I remember a time when being intoxicated was consider to be a valid excuse for a vehicle accident in Japan

I've been here some 40 years and I don't remember such a time at all. I do remember when I first arrived, been pleasantly surprised at how careful people were to stick to the drink-driving laws - one small drink and you call the daiko people to take you and your car home.

3 ( +5 / -2 )

@Ex - I am curious also. When was that? I remember a time when being intoxicated was consider to be a valid excuse for a vehicle accident in Japan (although I am not sure how it would be applied in the event someone is killed).
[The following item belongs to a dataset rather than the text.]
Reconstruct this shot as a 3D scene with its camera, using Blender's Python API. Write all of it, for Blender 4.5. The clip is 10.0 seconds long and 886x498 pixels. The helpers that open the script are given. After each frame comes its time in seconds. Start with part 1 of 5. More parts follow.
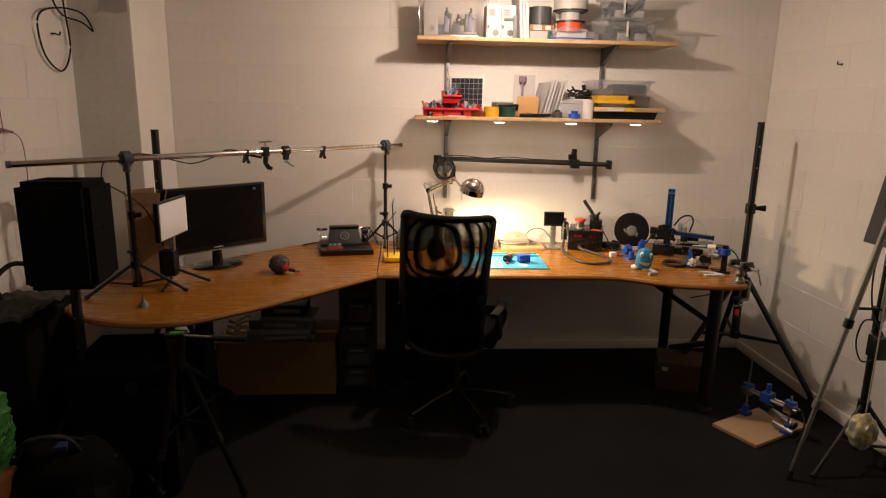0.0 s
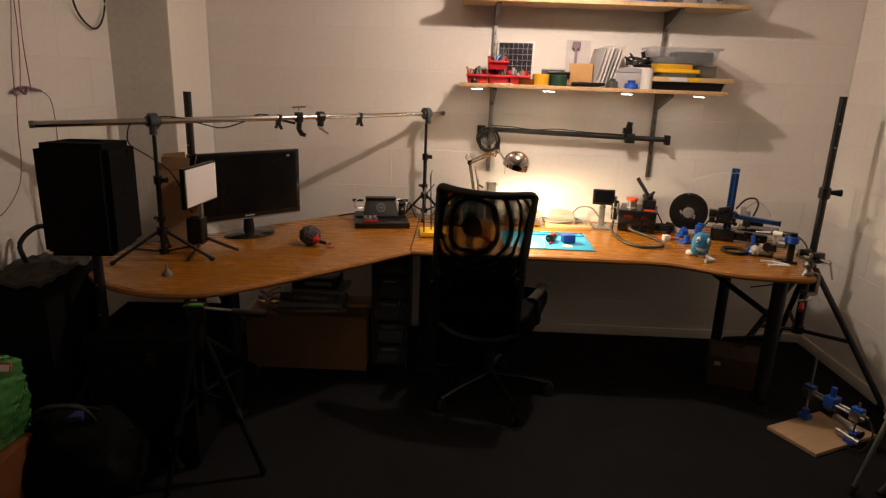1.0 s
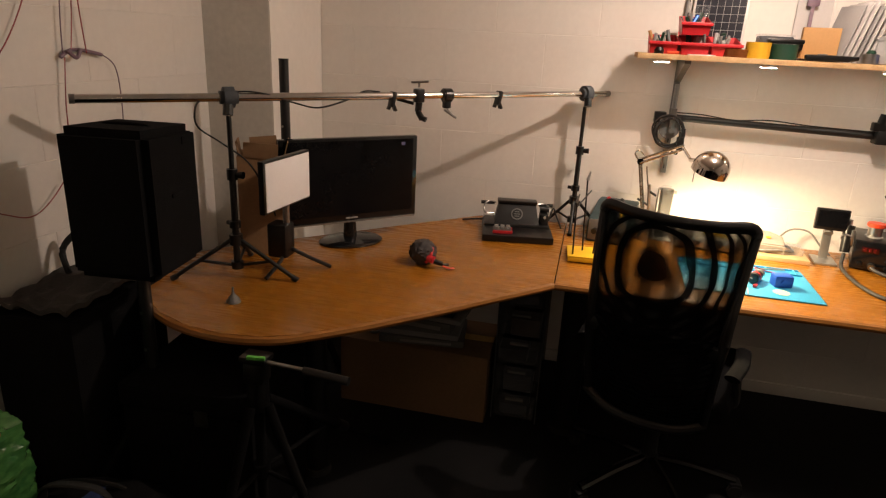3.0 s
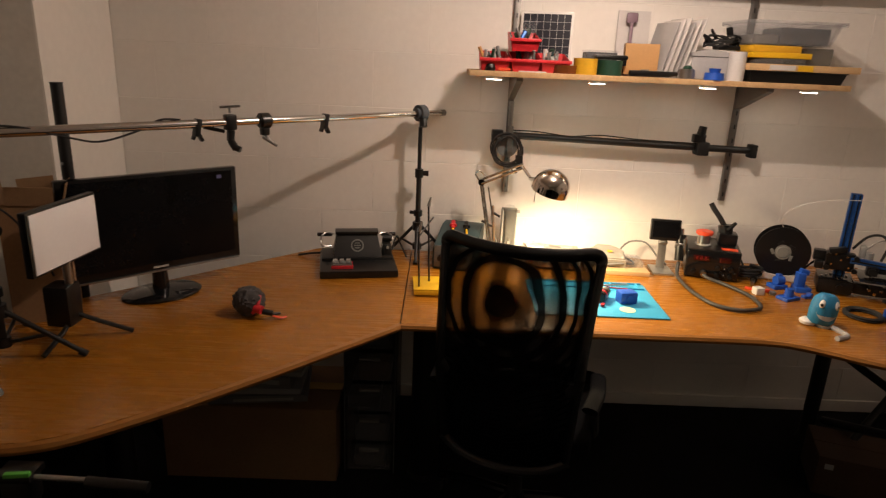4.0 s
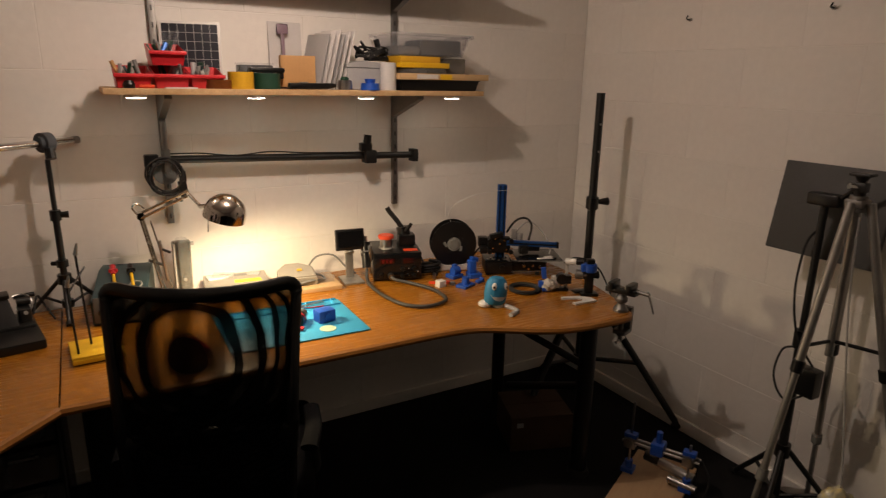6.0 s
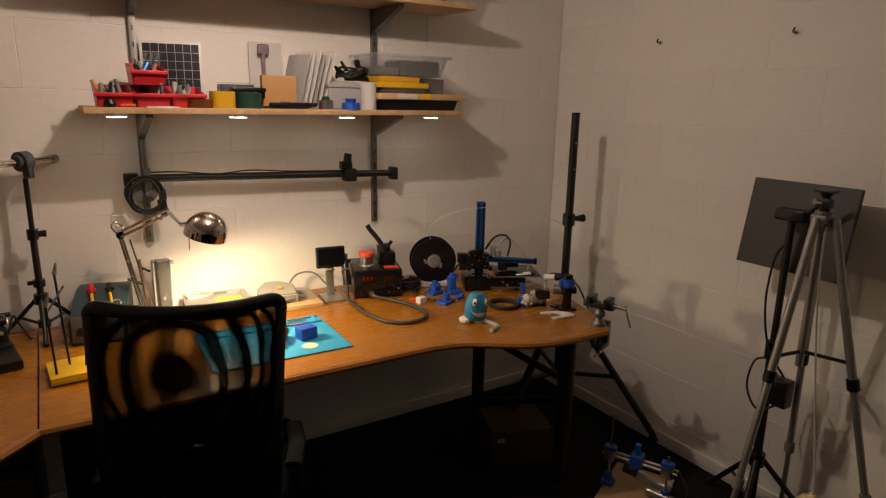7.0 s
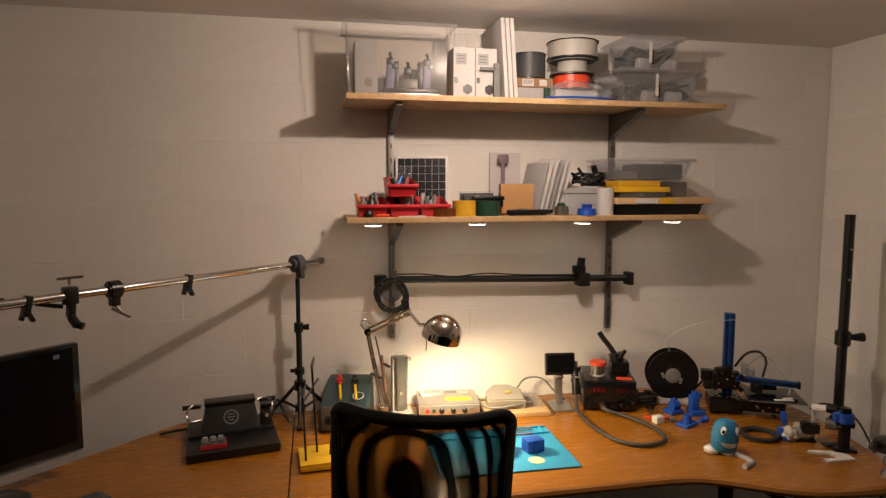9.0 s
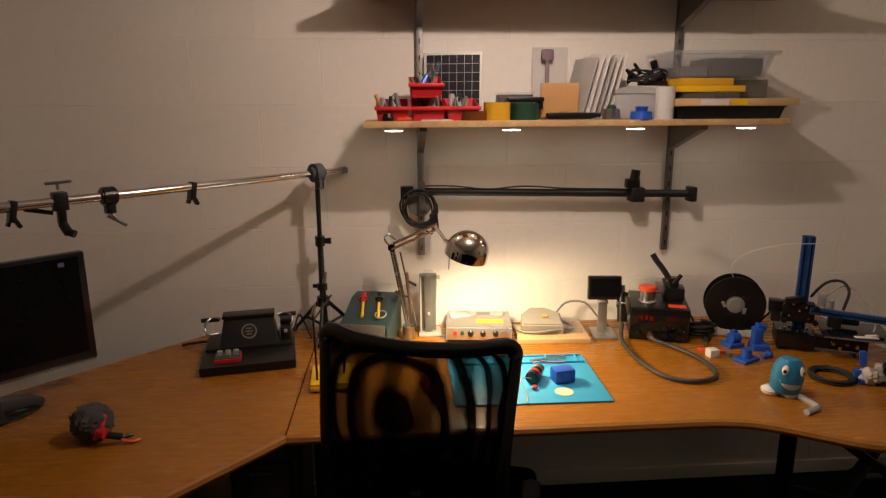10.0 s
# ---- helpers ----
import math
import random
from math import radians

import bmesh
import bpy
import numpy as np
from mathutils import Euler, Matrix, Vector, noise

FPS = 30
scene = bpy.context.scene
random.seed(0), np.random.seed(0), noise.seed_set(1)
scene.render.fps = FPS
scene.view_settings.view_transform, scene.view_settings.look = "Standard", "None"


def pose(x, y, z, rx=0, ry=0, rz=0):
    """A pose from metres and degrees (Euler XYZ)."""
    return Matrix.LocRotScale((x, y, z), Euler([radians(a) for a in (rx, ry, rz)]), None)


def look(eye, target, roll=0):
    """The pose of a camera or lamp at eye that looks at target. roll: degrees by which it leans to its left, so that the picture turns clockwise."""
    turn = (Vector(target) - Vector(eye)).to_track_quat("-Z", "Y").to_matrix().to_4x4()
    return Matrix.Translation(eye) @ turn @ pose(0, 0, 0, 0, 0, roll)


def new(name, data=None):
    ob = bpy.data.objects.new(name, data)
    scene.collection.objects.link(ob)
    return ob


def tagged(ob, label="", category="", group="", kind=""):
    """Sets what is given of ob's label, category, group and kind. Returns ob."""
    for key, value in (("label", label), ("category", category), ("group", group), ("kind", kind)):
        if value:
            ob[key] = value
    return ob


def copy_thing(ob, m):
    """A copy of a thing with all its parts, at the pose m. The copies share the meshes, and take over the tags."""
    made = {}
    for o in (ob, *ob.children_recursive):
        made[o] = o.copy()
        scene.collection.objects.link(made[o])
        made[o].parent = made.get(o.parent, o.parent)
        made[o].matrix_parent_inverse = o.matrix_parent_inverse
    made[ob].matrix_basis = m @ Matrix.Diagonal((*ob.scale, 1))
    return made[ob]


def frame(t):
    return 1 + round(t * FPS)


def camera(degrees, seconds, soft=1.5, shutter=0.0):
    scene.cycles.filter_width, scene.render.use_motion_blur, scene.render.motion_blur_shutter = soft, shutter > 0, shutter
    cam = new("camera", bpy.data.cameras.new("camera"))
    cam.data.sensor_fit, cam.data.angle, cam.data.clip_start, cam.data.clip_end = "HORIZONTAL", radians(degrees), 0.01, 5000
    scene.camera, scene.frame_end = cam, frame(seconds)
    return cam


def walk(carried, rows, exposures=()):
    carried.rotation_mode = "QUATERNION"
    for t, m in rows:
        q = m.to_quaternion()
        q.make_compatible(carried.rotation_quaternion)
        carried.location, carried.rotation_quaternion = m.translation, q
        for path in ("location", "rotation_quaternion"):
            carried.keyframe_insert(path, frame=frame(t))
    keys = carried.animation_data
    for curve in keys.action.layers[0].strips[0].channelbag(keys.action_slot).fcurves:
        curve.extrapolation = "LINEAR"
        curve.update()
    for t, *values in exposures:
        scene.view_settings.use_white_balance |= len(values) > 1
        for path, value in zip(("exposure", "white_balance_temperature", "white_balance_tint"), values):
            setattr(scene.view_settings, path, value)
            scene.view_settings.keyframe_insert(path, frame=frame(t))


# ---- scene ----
cam = camera(70.3, 10.0, 1.2, 0.15)
PATH = [
    (0, (-0.061, 0.51, 1.576), (0.067, 2.456, 1.134), 1.1),
    (0.5, (0.034, 0.593, 1.582), (0.091, 2.538, 1.117), 1.2),
    (1, (0.013, 0.692, 1.562), (-0.018, 2.619, 1.026), 2.1),
    (1.5, (-0.058, 0.88, 1.555), (-0.19, 2.779, 0.944), 2.3),
    (2, (-0.148, 1.085, 1.545), (-0.392, 2.965, 0.907), 2.2),
    (2.2, (-0.154, 1.159, 1.536), (-0.438, 3.029, 0.887), 2.0),
    (3.3, (-0.084, 1.592, 1.545), (-0.514, 3.443, 0.912), 3.1),
    (3.5, (-0.048, 1.633, 1.539), (-0.359, 3.511, 0.927), 3.0),
    (4, (-0.09, 1.747, 1.56), (-0.064, 3.66, 0.979), 2.5),
    (4.5, (-0.109, 1.838, 1.575), (0.185, 3.732, 1.005), 1.4),
    (5, (-0.102, 1.873, 1.568), (0.441, 3.715, 1.009), 0.9),
    (5.5, (-0.085, 1.884, 1.569), (0.676, 3.655, 1.035), 0.6),
    (6, (-0.071, 1.874, 1.568), (0.896, 3.546, 1.047), 1.1),
    (6.2, (-0.086, 1.881, 1.589), (0.962, 3.5, 1.059), 1.7),
    (7.3, (-0.118, 1.853, 1.566), (0.899, 3.529, 1.17), 0.9),
    (7.5, (-0.134, 1.858, 1.587), (0.817, 3.586, 1.253), 0.9),
    (8, (-0.137, 1.851, 1.594), (0.64, 3.68, 1.372), 0.4),
    (8.5, (-0.151, 1.872, 1.642), (0.494, 3.758, 1.477), 0.3),
    (9, (-0.106, 1.92, 1.629), (0.297, 3.869, 1.434), -0.0),
    (9.5, (0.006, 2.013, 1.609), (0.222, 3.979, 1.311), -0.0),
    (10, (0.11, 2.104, 1.576), (0.255, 4.048, 1.126), -0.3),
]
walk(cam, [(t, look(eye, target, roll)) for t, eye, target, roll in PATH],
     [(0, 0.57), (1, 0.5), (2, 0.56), (3.5, 0.72), (4, 0.3), (4.5, -0.08), (5, -0.15), (6, -0.18), (7.5, -0.2), (8.5, -0.15), (9, -0.12), (10, -0.18)])

# ---- light ----
scene.view_settings.exposure = 0.0
world = bpy.data.worlds.new("world")
world.use_nodes = True
world.node_tree.nodes["Background"].inputs["Color"].default_value = (0.004, 0.0035, 0.003, 1)
scene.world = world
BULB = (0.505, 3.55, 2.165)
WARM = (1.0, 0.785, 0.645)


def lamp(name, kind, place, power, colour, size, target=None, cone=None, blend=0.5):
    data = bpy.data.lights.new(name, kind)
    data.energy, data.color, data.shadow_soft_size = power, colour, size
    if cone:
        data.spot_size, data.spot_blend = radians(cone), blend
    ob = new(name, data)
    ob.matrix_world = look(place, target) if target else pose(*place)
    return ob


lamp("bulb_light", "POINT", BULB, 23, WARM, 0.014)
lamp("downlight", "AREA", (BULB[0], BULB[1], 2.145), 3.0, WARM, 0.035, (BULB[0], BULB[1], 0))
SPOTS = [(-0.45, 1.45, 2.185, 1.4), (0.75, 1.05, 2.185, 1.5)]
for sx, sy, sz, power in SPOTS:
    lamp("spot_light", "POINT", (sx, sy, sz), power, WARM, 0.016)
PUCKS = (0.107, 0.495, 0.915, 1.30)
for px in PUCKS:
    lamp("puck_glow", "AREA", (px, 4.195, 1.486), 0.12, (1.0, 0.80, 0.58), 0.045, (px, 4.195, 0))
lamp("desk_lamp_light", "SPOT", (0.352, 4.05, 1.036), 27, (1.0, 0.75, 0.44), 0.045, (0.43, 4.05, 0.735), 174, 0.6)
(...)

Regardless this is so tragic! 86 and still riding her bike...she probably had a few more good years in her!

9 ( +9 / -0 )

I have said this before on JT, I remember a time when this sort of thing would have been unheard of in Japan.

-6 ( +1 / -7 )

Car hits cyclist. Cyclist dies.

What caused the accident ?

-6 ( +0 / -6 )

Anyway that drinks a drop of alcohol and drives is utter scum. Bang him up and throw away the key.

0 ( +4 / -4 )

in japan, one drink means drunk, even if not drunk. we need more info. but if he was really drunk then there is only one outcome.

-11 ( +0 / -11 )

The UK often is a pioneer in bringing in new laws, I believe this needs to be followed in kind in Japan:

Dangerous drivers who cause death while using their mobile phones or speeding will face life in prison, ministers have confirmed. The decision to go ahead with a major extension of sentences comes after a campaign by families and a cross-party group of MPs.
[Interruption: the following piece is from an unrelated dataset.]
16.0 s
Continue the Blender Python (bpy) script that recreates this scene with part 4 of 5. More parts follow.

Drivers who kill while under the influence of drink or drugs will also face a life sentence. And there will be a new offence of causing serious injury through careless driving, as part of renewed efforts to improve road safety.

The new measures mean such drivers could face the same length of sentence as those convicted of manslaughter, with maximum penalties raised from 14 years to life.

6 ( +8 / -2 )

She managed to survive the war, only to be killed by a drunk driver. He has to be put away forever.